DIRECTIONS FOR THIS TASK:
Your task is to return, exactly, the run of lines starting at the line holding "5. More parts follow." and ending at the line holding "cup=0.25, arch=0.05, seed=i)", both ends included and no other lines.

RECORDS SHOWN:
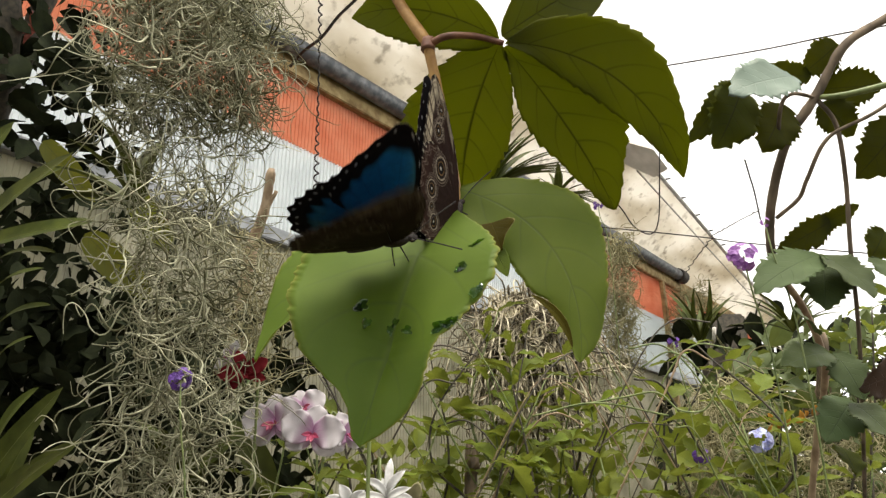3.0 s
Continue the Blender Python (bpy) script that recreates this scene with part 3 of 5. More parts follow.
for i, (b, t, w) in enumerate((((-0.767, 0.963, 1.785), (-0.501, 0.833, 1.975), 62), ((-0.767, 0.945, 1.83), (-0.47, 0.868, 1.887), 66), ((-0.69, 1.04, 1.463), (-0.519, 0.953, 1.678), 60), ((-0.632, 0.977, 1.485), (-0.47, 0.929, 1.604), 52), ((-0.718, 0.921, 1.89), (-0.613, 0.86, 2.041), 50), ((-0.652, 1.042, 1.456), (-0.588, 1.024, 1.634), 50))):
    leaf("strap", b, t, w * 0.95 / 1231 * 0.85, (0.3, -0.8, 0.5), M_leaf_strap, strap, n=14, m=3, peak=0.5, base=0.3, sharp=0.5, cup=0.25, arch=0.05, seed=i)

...

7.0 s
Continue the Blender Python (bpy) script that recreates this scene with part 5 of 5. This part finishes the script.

...

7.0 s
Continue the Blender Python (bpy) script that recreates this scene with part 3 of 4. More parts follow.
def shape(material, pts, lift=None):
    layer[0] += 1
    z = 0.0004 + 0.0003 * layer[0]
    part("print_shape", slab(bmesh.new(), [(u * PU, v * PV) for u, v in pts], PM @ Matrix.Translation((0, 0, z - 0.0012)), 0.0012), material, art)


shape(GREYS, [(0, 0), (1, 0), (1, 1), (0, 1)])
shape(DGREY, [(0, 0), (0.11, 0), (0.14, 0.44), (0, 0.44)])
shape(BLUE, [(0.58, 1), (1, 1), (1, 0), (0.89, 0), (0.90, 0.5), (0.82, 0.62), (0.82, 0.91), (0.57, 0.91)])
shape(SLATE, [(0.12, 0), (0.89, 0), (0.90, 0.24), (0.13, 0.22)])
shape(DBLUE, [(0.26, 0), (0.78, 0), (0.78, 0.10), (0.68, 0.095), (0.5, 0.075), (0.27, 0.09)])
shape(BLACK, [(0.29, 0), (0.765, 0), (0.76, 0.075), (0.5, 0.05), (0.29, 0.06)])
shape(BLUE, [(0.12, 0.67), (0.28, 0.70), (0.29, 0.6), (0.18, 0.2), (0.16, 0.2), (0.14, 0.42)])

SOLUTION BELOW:
Continue the Blender Python (bpy) script that recreates this scene with part 3 of 5. More parts follow.
for i, (b, t, w) in enumerate((((-0.767, 0.963, 1.785), (-0.501, 0.833, 1.975), 62), ((-0.767, 0.945, 1.83), (-0.47, 0.868, 1.887), 66), ((-0.69, 1.04, 1.463), (-0.519, 0.953, 1.678), 60), ((-0.632, 0.977, 1.485), (-0.47, 0.929, 1.604), 52), ((-0.718, 0.921, 1.89), (-0.613, 0.86, 2.041), 50), ((-0.652, 1.042, 1.456), (-0.588, 1.024, 1.634), 50))):
    leaf("strap", b, t, w * 0.95 / 1231 * 0.85, (0.3, -0.8, 0.5), M_leaf_strap, strap, n=14, m=3, peak=0.5, base=0.3, sharp=0.5, cup=0.25, arch=0.05, seed=i)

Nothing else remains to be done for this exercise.